VS: It’s difficult to say. The “Yes” Platform has no party structure, but it could pick up “pro-European” voters from the parties in power. On the left, the Socialists will gain a lot. Another leftist or pro-Russian project might make a breakthrough. Petrenko heads the “Red Bloc” party. The pro-Russian politician Renato Usatii has a good chance — in the last election, his Rodina party was removed from the ballot under false pretenses.
FP: Where do you place the Moldovan crisis within the European situation and the global confrontation between Russia and the West? What role could Moldova play in this confrontation, especially against the backdrop of the crisis in Ukraine?
VS: Moldova has been forced into the role of supplier of labor to the EU. A large part of the country’s GDP is remitances from migrant workers.Goods produced in Moldova can be sold only in Russia and the countries of the Customs Union. Therefore the choice of integration strategy is so important. And, of course, Moldova is suffering from the global crisis of capitalism — the number of jobs in the EU is decreasing, the pressure of migrants from the South, uprooted from their homes by wars, intensifies. All of this plays a big role for Moldovans.
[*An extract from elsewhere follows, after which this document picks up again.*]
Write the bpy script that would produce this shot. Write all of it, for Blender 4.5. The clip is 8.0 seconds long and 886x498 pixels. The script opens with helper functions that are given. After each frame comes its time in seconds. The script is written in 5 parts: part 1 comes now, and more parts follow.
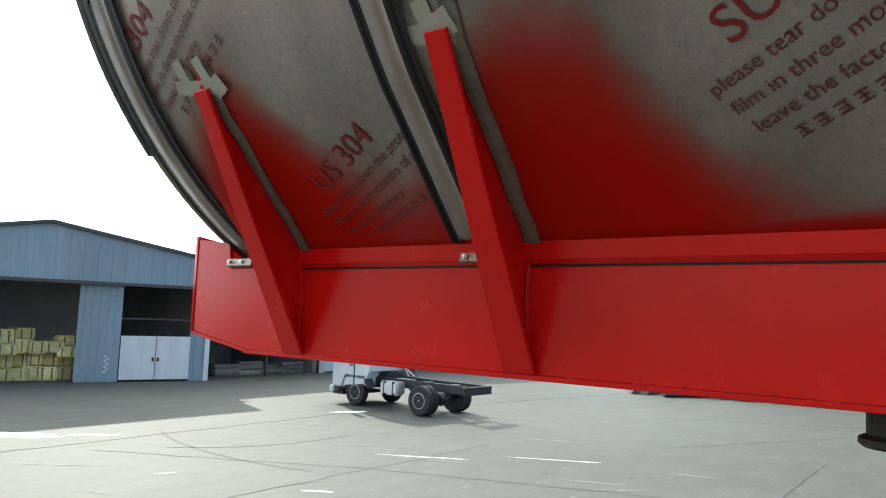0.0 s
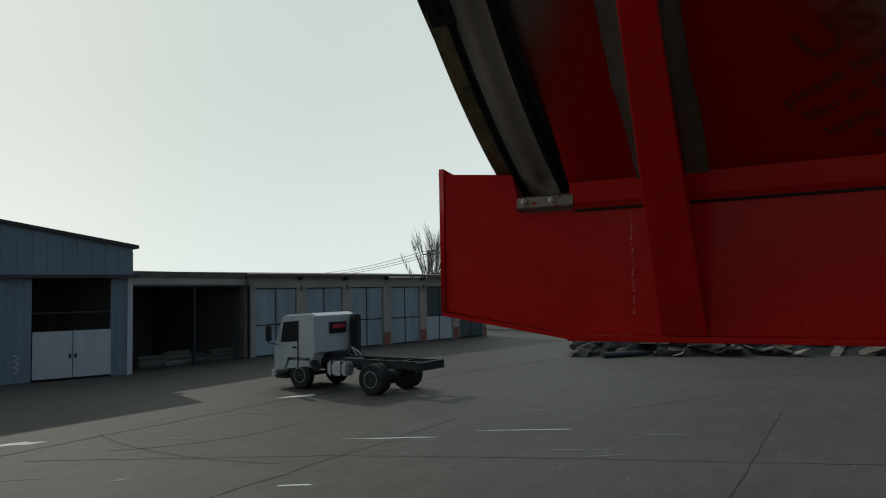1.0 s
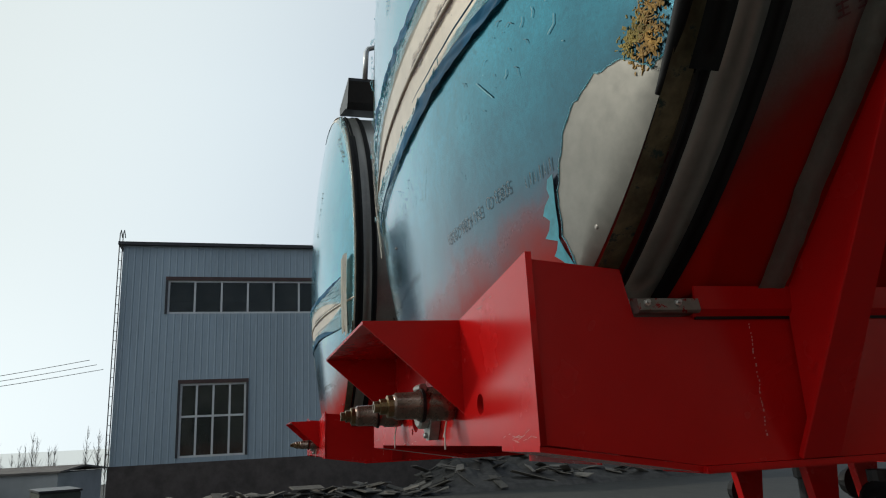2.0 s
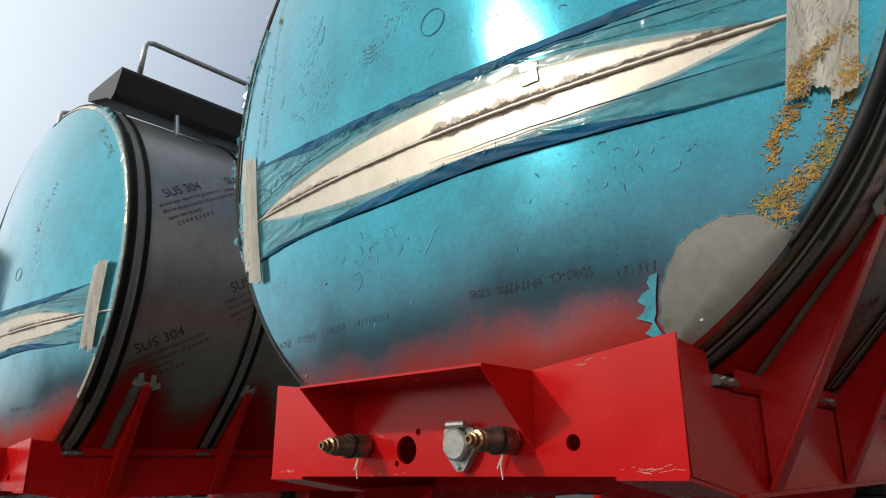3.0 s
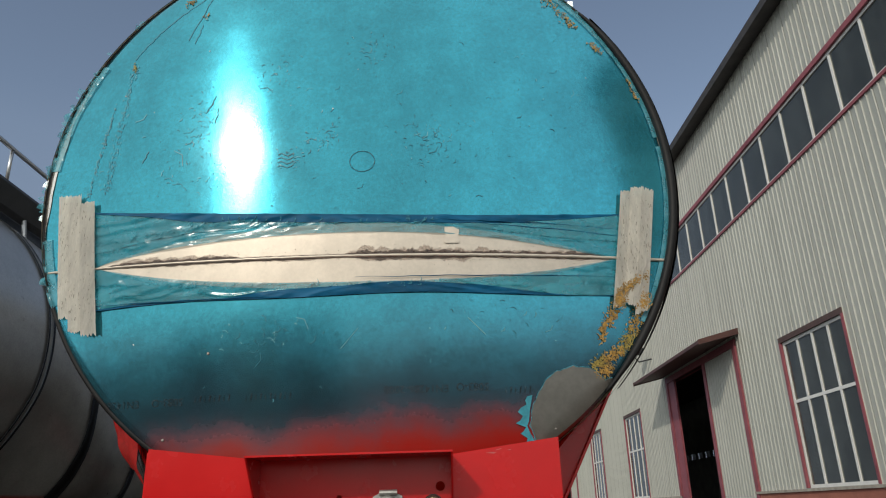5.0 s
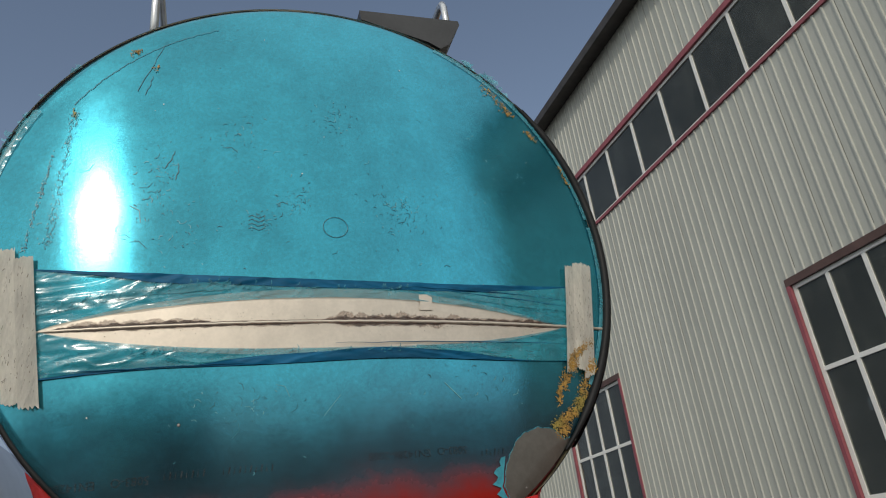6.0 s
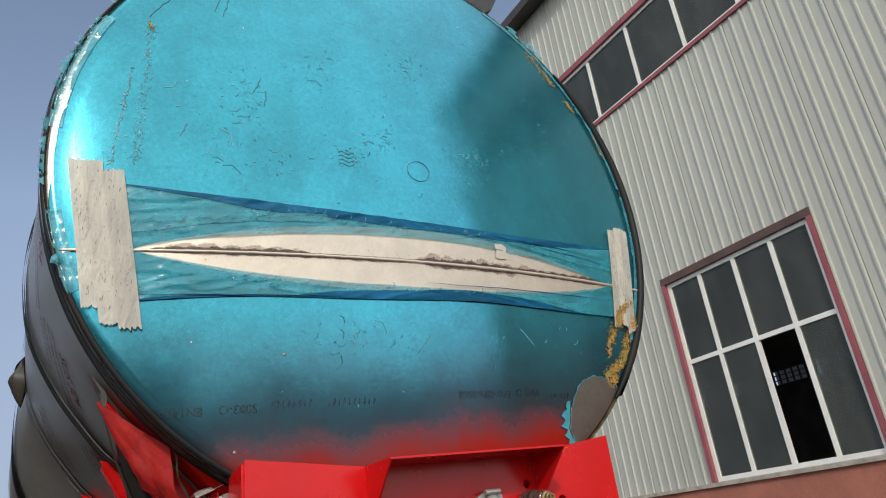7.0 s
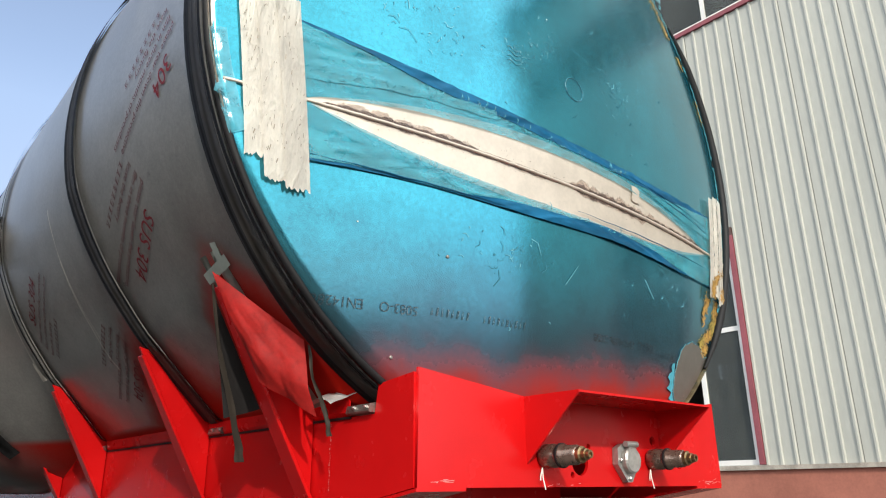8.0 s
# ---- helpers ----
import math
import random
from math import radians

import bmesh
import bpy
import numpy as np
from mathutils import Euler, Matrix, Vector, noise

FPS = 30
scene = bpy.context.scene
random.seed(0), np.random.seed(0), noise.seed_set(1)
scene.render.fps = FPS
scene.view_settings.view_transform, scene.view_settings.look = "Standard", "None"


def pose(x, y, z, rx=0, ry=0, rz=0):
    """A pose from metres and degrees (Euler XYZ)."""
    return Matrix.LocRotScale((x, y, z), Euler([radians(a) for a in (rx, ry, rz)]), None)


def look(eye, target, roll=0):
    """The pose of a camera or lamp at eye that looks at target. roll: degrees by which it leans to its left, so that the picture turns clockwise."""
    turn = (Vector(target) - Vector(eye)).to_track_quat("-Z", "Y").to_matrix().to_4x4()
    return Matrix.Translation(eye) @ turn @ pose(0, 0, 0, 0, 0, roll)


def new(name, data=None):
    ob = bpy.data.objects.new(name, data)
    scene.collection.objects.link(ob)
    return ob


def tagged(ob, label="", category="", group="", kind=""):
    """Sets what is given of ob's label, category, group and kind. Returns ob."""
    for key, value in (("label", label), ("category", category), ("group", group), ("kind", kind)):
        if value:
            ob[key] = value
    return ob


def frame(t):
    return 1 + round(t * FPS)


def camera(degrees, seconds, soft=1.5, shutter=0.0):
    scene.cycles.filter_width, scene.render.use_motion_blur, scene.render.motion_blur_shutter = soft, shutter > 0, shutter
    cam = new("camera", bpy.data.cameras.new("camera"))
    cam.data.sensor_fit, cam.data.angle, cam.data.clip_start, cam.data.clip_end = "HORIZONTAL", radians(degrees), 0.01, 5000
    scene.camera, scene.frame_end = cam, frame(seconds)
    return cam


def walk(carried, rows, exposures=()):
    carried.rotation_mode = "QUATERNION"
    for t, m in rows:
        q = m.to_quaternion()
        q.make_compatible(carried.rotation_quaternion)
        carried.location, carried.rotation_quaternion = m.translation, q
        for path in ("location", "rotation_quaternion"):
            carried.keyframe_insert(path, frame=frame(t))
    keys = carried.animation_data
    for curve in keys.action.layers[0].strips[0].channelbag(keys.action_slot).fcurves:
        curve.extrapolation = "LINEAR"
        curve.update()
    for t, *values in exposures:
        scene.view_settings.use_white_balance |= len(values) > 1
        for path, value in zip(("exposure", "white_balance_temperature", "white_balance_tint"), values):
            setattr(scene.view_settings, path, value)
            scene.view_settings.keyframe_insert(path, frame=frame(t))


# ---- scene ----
cam = camera(64.1, 8.0, 1.1)
PATH = [
    (0, (1.956, 1.838, 2.725), (0.348, 0.664, 2.916), 2.2),
    (0.5, (1.896, 1.212, 2.713), (0.322, -0.01, 2.878), -0.5),
    (1, (1.897, 0.673, 2.697), (0.15, -0.292, 2.817), -1.1),
    (1.5, (1.754, 0.116, 2.675), (-0.208, -0.057, 3.022), -4.9),
    (1.7, (1.712, -0.089, 2.684), (-0.234, 0.041, 3.126), -3.8),
    (2.8, (1.354, -1.18, 2.666), (-0.063, 0.132, 3.188), -1.9),
    (3, (1.285, -1.365, 2.683), (0.012, 0.061, 3.269), -0.7),
    (3.5, (1.074, -1.834, 2.705), (0.134, -0.215, 3.408), 2.7),
    (4, (0.796, -2.013, 2.685), (0.211, -0.254, 3.438), -1.8),
    (4.5, (0.552, -2.245, 2.667), (0.374, -0.41, 3.441), -1.3),
    (5, (0.303, -2.403, 2.721), (0.324, -0.527, 3.413), -1.8),
    (5.2, (0.195, -2.414, 2.721), (0.331, -0.575, 3.496), -1.6),
    (6.3, (-0.673, -2.404, 2.732), (0.065, -0.733, 3.546), -7.5),
    (6.5, (-0.859, -2.359, 2.716), (-0.05, -0.693, 3.473), -5.9),
    (7, (-1.175, -2.088, 2.657), (-0.212, -0.505, 3.41), -8.0),
    (7.5, (-1.429, -1.73, 2.636), (-0.327, -0.213, 3.333), -4.9),
    (8, (-1.726, -1.338, 2.657), (-0.491, 0.098, 3.298), -0.5),
]
EXPOSURE = [(0.0, 0.15, 6400, 2), (0.5, -1.75, 6500, 3), (1.0, -2.42, 6500, 2), (1.5, -2.5, 6450, 2), (1.7, -2.4, 6450, 3), (2.8, -1.6, 6750, 9), (3.5, -1.7, 6750, 9), (5.0, -1.8, 6750, 9), (6.5, -1.95, 6700, 10), (7.0, -1.35, 6700, 11), (7.5, -1.05, 6700, 11), (8.0, -0.7, 6700, 11)]
walk(cam, [(t, look(eye, target, roll)) for t, eye, target, roll in PATH], EXPOSURE)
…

With regard to the contradictions between Russia and the West, Moldova has never been a key element. Perhaps it will become so now due to threats by the Ukrainian regime against the Pridnestrovian Moldavian Republic [the independent republic of Transnistria]. In Moldova they are afraid of war, people fear that NATO will pull their country into conflict with Ukraine or Transnistria. I hope that the healthy forces of the Moldovan society will be able to prevent it.